## BEGIN RAW DATA

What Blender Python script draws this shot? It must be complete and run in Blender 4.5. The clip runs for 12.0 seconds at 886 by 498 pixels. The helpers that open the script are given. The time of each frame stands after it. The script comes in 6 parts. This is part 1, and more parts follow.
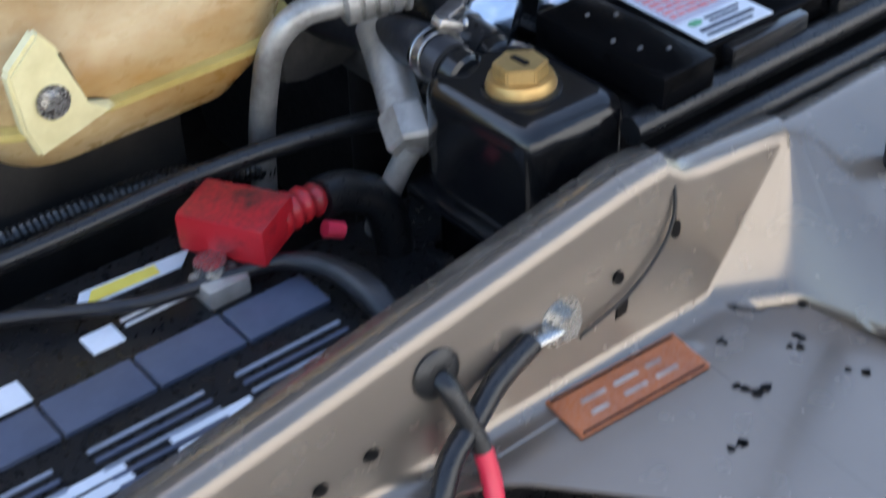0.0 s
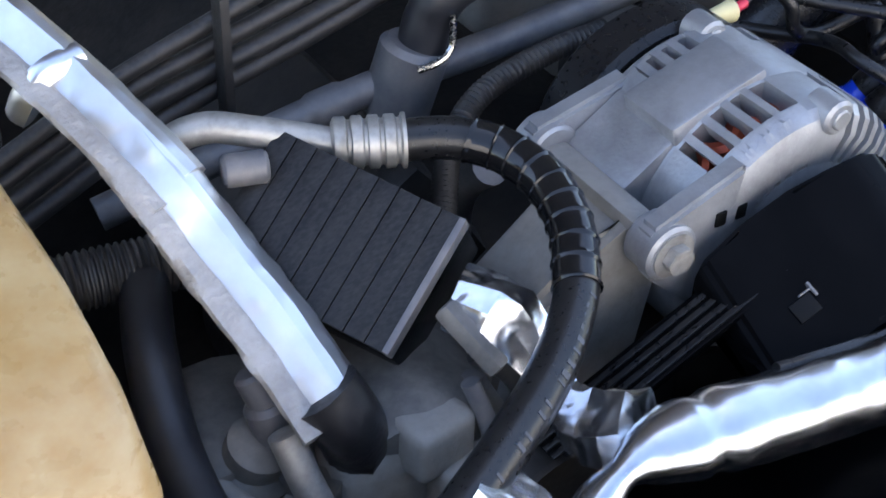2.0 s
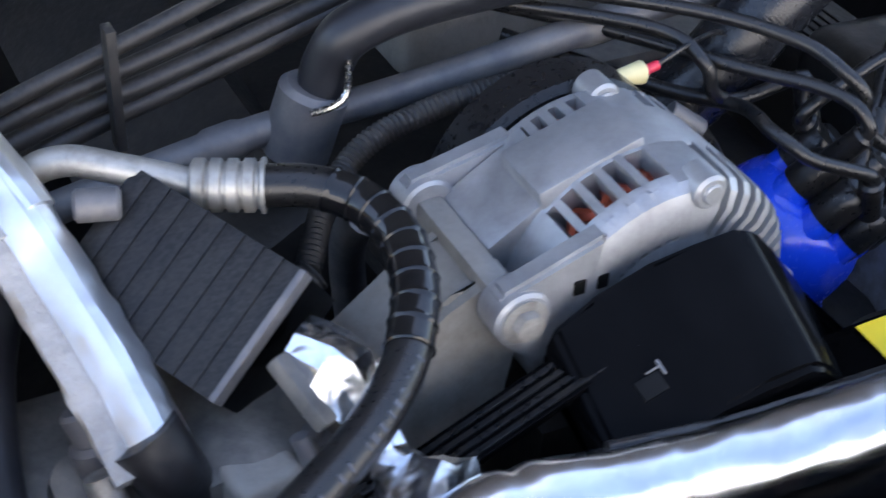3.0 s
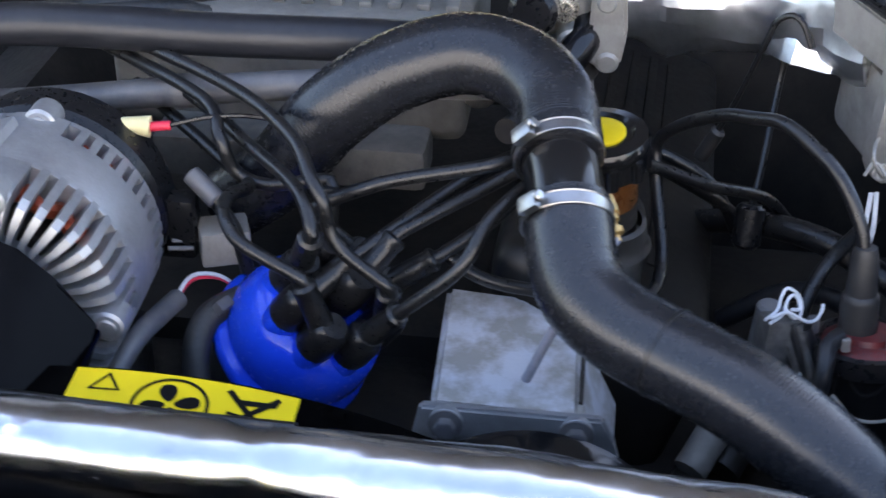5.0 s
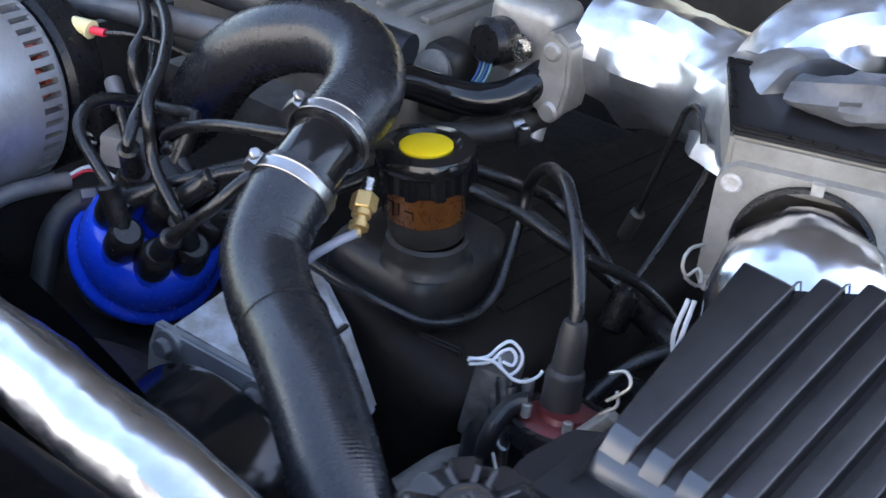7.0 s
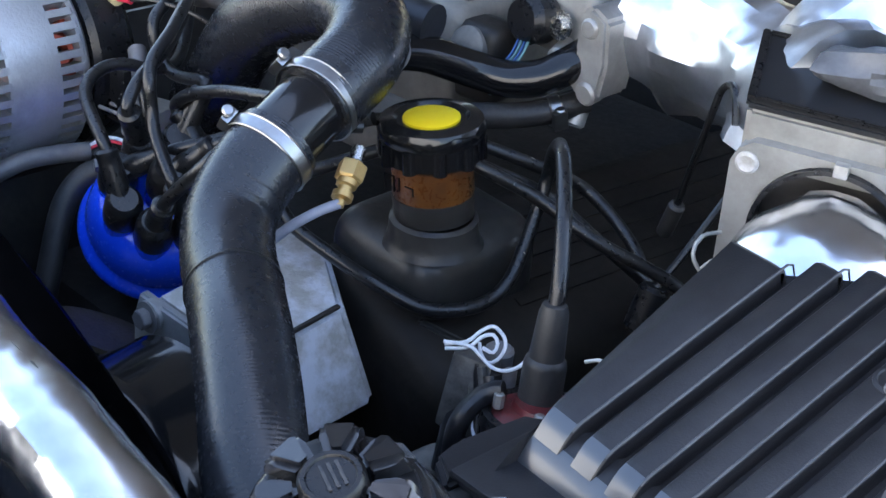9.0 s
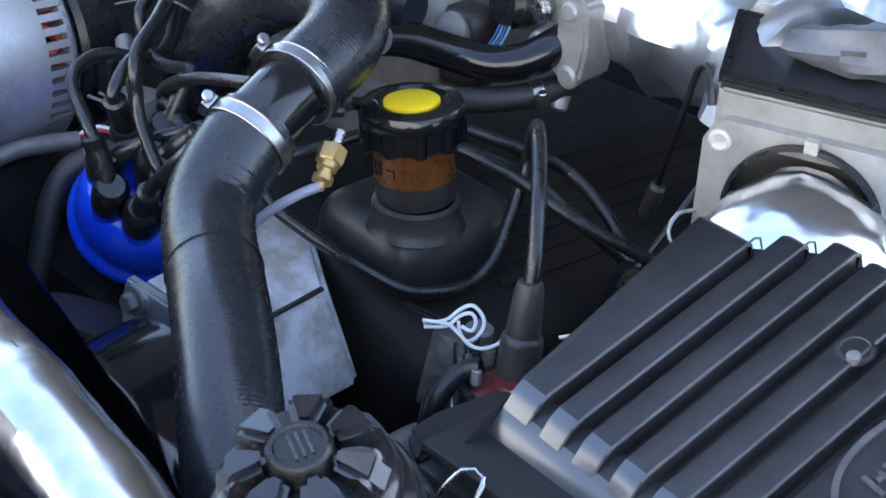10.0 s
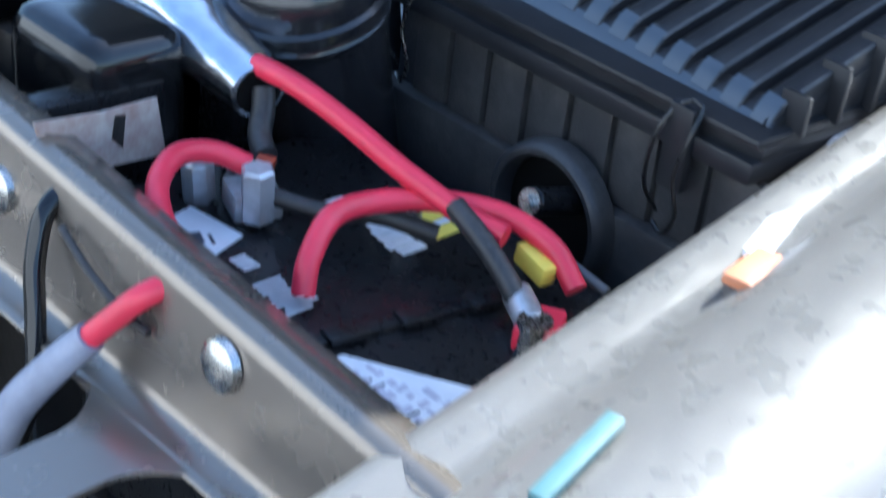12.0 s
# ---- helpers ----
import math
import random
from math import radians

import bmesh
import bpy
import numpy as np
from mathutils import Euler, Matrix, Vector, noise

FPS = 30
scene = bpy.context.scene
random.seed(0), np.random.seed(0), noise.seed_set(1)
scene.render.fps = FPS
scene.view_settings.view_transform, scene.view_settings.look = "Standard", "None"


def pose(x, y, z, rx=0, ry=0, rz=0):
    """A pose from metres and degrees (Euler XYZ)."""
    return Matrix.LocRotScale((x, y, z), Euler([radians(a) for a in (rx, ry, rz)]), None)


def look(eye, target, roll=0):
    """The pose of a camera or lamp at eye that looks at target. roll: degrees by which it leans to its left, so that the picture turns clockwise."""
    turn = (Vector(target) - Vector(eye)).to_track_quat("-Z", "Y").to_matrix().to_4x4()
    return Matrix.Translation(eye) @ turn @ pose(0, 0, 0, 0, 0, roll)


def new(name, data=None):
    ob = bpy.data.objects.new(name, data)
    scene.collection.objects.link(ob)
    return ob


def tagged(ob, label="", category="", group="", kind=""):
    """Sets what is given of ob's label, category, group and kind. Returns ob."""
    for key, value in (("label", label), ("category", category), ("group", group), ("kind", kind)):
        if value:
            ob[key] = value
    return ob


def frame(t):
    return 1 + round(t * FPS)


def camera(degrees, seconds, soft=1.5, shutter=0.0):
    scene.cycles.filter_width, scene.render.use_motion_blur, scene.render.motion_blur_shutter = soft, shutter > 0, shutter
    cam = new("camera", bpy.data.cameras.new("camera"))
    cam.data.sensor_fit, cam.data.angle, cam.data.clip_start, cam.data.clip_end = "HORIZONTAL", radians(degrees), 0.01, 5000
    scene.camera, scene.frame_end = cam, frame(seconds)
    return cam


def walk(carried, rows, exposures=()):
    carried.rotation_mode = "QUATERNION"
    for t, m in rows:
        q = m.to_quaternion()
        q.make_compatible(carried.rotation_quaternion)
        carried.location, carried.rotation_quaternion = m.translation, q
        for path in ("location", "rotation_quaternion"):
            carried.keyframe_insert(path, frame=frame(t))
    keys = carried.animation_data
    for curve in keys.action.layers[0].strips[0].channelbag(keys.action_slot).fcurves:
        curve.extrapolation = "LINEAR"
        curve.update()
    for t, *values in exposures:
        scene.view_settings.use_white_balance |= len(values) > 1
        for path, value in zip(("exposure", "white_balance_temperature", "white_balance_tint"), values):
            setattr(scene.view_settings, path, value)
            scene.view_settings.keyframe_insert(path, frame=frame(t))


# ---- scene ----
cam = camera(34.00, 12.0, shutter=0.35)
PATH = [
    (0, pose(-0.8367, -0.3997, 1.3639, 52.978, 1.752, -39.162)),
    (0.5, pose(-0.7080, -0.3724, 1.3819, 54.968, 2.030, -33.659)),
    (1, pose(-0.6108, -0.3164, 1.4210, 54.806, 1.665, -29.739)),
    (1.5, pose(-0.5809, -0.2126, 1.4532, 53.431, -0.239, -30.415)),
    (2, pose(-0.5661, -0.1231, 1.4714, 51.538, -1.848, -32.478)),
    (2.5, pose(-0.5395, -0.1141, 1.4658, 52.005, -2.906, -32.276)),
    (3, pose(-0.4497, -0.1671, 1.4830, 52.132, -2.713, -27.154)),
    (3.5, pose(-0.2877, -0.2448, 1.4928, 53.417, -1.556, -18.841)),
    (3.7, pose(-0.2327, -0.2684, 1.4900, 54.258, -2.114, -16.513)),
    (5.3, pose(0.4089, -0.3923, 1.4604, 59.554, -1.157, 11.458)),
    (5.5, pose(0.4605, -0.3920, 1.4545, 60.133, -1.865, 14.019)),
    (6, pose(0.5884, -0.3782, 1.4595, 60.261, -3.840, 21.222)),
    (6.5, pose(0.7141, -0.3440, 1.4597, 60.662, -5.309, 28.744)),
    (7, pose(0.8195, -0.2604, 1.4534, 60.804, -6.218, 36.593)),
    (7.2, pose(0.8586, -0.2190, 1.4466, 61.028, -6.046, 39.674)),
    (8.8, pose(0.8979, -0.1427, 1.3948, 62.053, -5.087, 44.794)),
    (9, pose(0.8970, -0.1383, 1.3941, 61.863, -4.685, 44.918)),
    (9.5, pose(0.9036, -0.1334, 1.3982, 61.611, -4.182, 45.141)),
    (10, pose(0.9215, -0.1347, 1.3930, 61.701, -3.887, 45.049)),
    (10.5, pose(0.9604, -0.1516, 1.3759, 61.953, -3.823, 45.279)),
    (11, pose(1.0159, -0.1962, 1.3570, 61.548, -3.926, 45.578)),
    (11.5, pose(1.0766, -0.2621, 1.3306, 60.766, -4.714, 45.372)),
    (12, pose(1.1869, -0.3302, 1.2940, 59.977, -5.919, 46.661)),
]

walk(cam, PATH, [(0.0, 1.80, 6600, 10), (1.0, 1.95, 7000, 12), (2.5, 2.25, 6900, 15), (4.0, 2.33, 6900, 15), (5.5, 2.5, 7200, 15), (7.0, 2.5, 7000, 14), (9.0, 2.55, 6750, 11), (10.7, 2.72, 6650, 11), (11.4, 2.6, 6450, 9), (12.0, 1.75, 5500, 4)])

# ---- light ----
world = bpy.data.worlds.new("sky")
scene.world = world
world.use_nodes = True
wn = world.node_tree.nodes
sky = wn.new("ShaderNodeTexSky")
sky.sky_type = "NISHITA"
sky.sun_disc = False
sky.sun_elevation = radians(50)
sky.sun_rotation = radians(2)
wn["Background"].inputs[1].default_value = 0.15
world.node_tree.links.new(sky.outputs[0], wn["Background"].inputs[0])
sun_data = bpy.data.lights.new("sun", "SUN")
sun_data.energy = 4.0
sun_data.angle = radians(0.6)
sun_data.color = (1.0, 0.96, 0.90)
sun = new("sun", sun_data)
sun.matrix_world = look((0.1, 4.0, 5.4), (0, 0.2, 0.9))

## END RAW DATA

__DESCRIPTION OF THE TASK__.
All of the material above should be reproduced exactly, except the pictures.

__PROBLEM SOLUTION__.
What Blender Python script draws this shot? It must be complete and run in Blender 4.5. The clip runs for 12.0 seconds at 886 by 498 pixels. The helpers that open the script are given. The time of each frame stands after it. The script comes in 6 parts. This is part 1, and more parts follow.
0.0 s
2.0 s
3.0 s
5.0 s
7.0 s
9.0 s
10.0 s
12.0 s
# ---- helpers ----
import math
import random
from math import radians

import bmesh
import bpy
import numpy as np
from mathutils import Euler, Matrix, Vector, noise

FPS = 30
scene = bpy.context.scene
random.seed(0), np.random.seed(0), noise.seed_set(1)
scene.render.fps = FPS
scene.view_settings.view_transform, scene.view_settings.look = "Standard", "None"


def pose(x, y, z, rx=0, ry=0, rz=0):
    """A pose from metres and degrees (Euler XYZ)."""
    return Matrix.LocRotScale((x, y, z), Euler([radians(a) for a in (rx, ry, rz)]), None)


def look(eye, target, roll=0):
    """The pose of a camera or lamp at eye that looks at target. roll: degrees by which it leans to its left, so that the picture turns clockwise."""
    turn = (Vector(target) - Vector(eye)).to_track_quat("-Z", "Y").to_matrix().to_4x4()
    return Matrix.Translation(eye) @ turn @ pose(0, 0, 0, 0, 0, roll)


def new(name, data=None):
    ob = bpy.data.objects.new(name, data)
    scene.collection.objects.link(ob)
    return ob


def tagged(ob, label="", category="", group="", kind=""):
    """Sets what is given of ob's label, category, group and kind. Returns ob."""
    for key, value in (("label", label), ("category", category), ("group", group), ("kind", kind)):
        if value:
            ob[key] = value
    return ob


def frame(t):
    return 1 + round(t * FPS)


def camera(degrees, seconds, soft=1.5, shutter=0.0):
    scene.cycles.filter_width, scene.render.use_motion_blur, scene.render.motion_blur_shutter = soft, shutter > 0, shutter
    cam = new("camera", bpy.data.cameras.new("camera"))
    cam.data.sensor_fit, cam.data.angle, cam.data.clip_start, cam.data.clip_end = "HORIZONTAL", radians(degrees), 0.01, 5000
    scene.camera, scene.frame_end = cam, frame(seconds)
    return cam


def walk(carried, rows, exposures=()):
    carried.rotation_mode = "QUATERNION"
    for t, m in rows:
        q = m.to_quaternion()
        q.make_compatible(carried.rotation_quaternion)
        carried.location, carried.rotation_quaternion = m.translation, q
        for path in ("location", "rotation_quaternion"):
            carried.keyframe_insert(path, frame=frame(t))
    keys = carried.animation_data
    for curve in keys.action.layers[0].strips[0].channelbag(keys.action_slot).fcurves:
        curve.extrapolation = "LINEAR"
        curve.update()
    for t, *values in exposures:
        scene.view_settings.use_white_balance |= len(values) > 1
        for path, value in zip(("exposure", "white_balance_temperature", "white_balance_tint"), values):
            setattr(scene.view_settings, path, value)
            scene.view_settings.keyframe_insert(path, frame=frame(t))


# ---- scene ----
cam = camera(34.00, 12.0, shutter=0.35)
PATH = [
    (0, pose(-0.8367, -0.3997, 1.3639, 52.978, 1.752, -39.162)),
    (0.5, pose(-0.7080, -0.3724, 1.3819, 54.968, 2.030, -33.659)),
    (1, pose(-0.6108, -0.3164, 1.4210, 54.806, 1.665, -29.739)),
    (1.5, pose(-0.5809, -0.2126, 1.4532, 53.431, -0.239, -30.415)),
    (2, pose(-0.5661, -0.1231, 1.4714, 51.538, -1.848, -32.478)),
    (2.5, pose(-0.5395, -0.1141, 1.4658, 52.005, -2.906, -32.276)),
    (3, pose(-0.4497, -0.1671, 1.4830, 52.132, -2.713, -27.154)),
    (3.5, pose(-0.2877, -0.2448, 1.4928, 53.417, -1.556, -18.841)),
    (3.7, pose(-0.2327, -0.2684, 1.4900, 54.258, -2.114, -16.513)),
    (5.3, pose(0.4089, -0.3923, 1.4604, 59.554, -1.157, 11.458)),
    (5.5, pose(0.4605, -0.3920, 1.4545, 60.133, -1.865, 14.019)),
    (6, pose(0.5884, -0.3782, 1.4595, 60.261, -3.840, 21.222)),
    (6.5, pose(0.7141, -0.3440, 1.4597, 60.662, -5.309, 28.744)),
    (7, pose(0.8195, -0.2604, 1.4534, 60.804, -6.218, 36.593)),
    (7.2, pose(0.8586, -0.2190, 1.4466, 61.028, -6.046, 39.674)),
    (8.8, pose(0.8979, -0.1427, 1.3948, 62.053, -5.087, 44.794)),
    (9, pose(0.8970, -0.1383, 1.3941, 61.863, -4.685, 44.918)),
    (9.5, pose(0.9036, -0.1334, 1.3982, 61.611, -4.182, 45.141)),
    (10, pose(0.9215, -0.1347, 1.3930, 61.701, -3.887, 45.049)),
    (10.5, pose(0.9604, -0.1516, 1.3759, 61.953, -3.823, 45.279)),
    (11, pose(1.0159, -0.1962, 1.3570, 61.548, -3.926, 45.578)),
    (11.5, pose(1.0766, -0.2621, 1.3306, 60.766, -4.714, 45.372)),
    (12, pose(1.1869, -0.3302, 1.2940, 59.977, -5.919, 46.661)),
]

walk(cam, PATH, [(0.0, 1.80, 6600, 10), (1.0, 1.95, 7000, 12), (2.5, 2.25, 6900, 15), (4.0, 2.33, 6900, 15), (5.5, 2.5, 7200, 15), (7.0, 2.5, 7000, 14), (9.0, 2.55, 6750, 11), (10.7, 2.72, 6650, 11), (11.4, 2.6, 6450, 9), (12.0, 1.75, 5500, 4)])

# ---- light ----
world = bpy.data.worlds.new("sky")
scene.world = world
world.use_nodes = True
wn = world.node_tree.nodes
sky = wn.new("ShaderNodeTexSky")
sky.sky_type = "NISHITA"
sky.sun_disc = False
sky.sun_elevation = radians(50)
sky.sun_rotation = radians(2)
wn["Background"].inputs[1].default_value = 0.15
world.node_tree.links.new(sky.outputs[0], wn["Background"].inputs[0])
sun_data = bpy.data.lights.new("sun", "SUN")
sun_data.energy = 4.0
sun_data.angle = radians(0.6)
sun_data.color = (1.0, 0.96, 0.90)
sun = new("sun", sun_data)
sun.matrix_world = look((0.1, 4.0, 5.4), (0, 0.2, 0.9))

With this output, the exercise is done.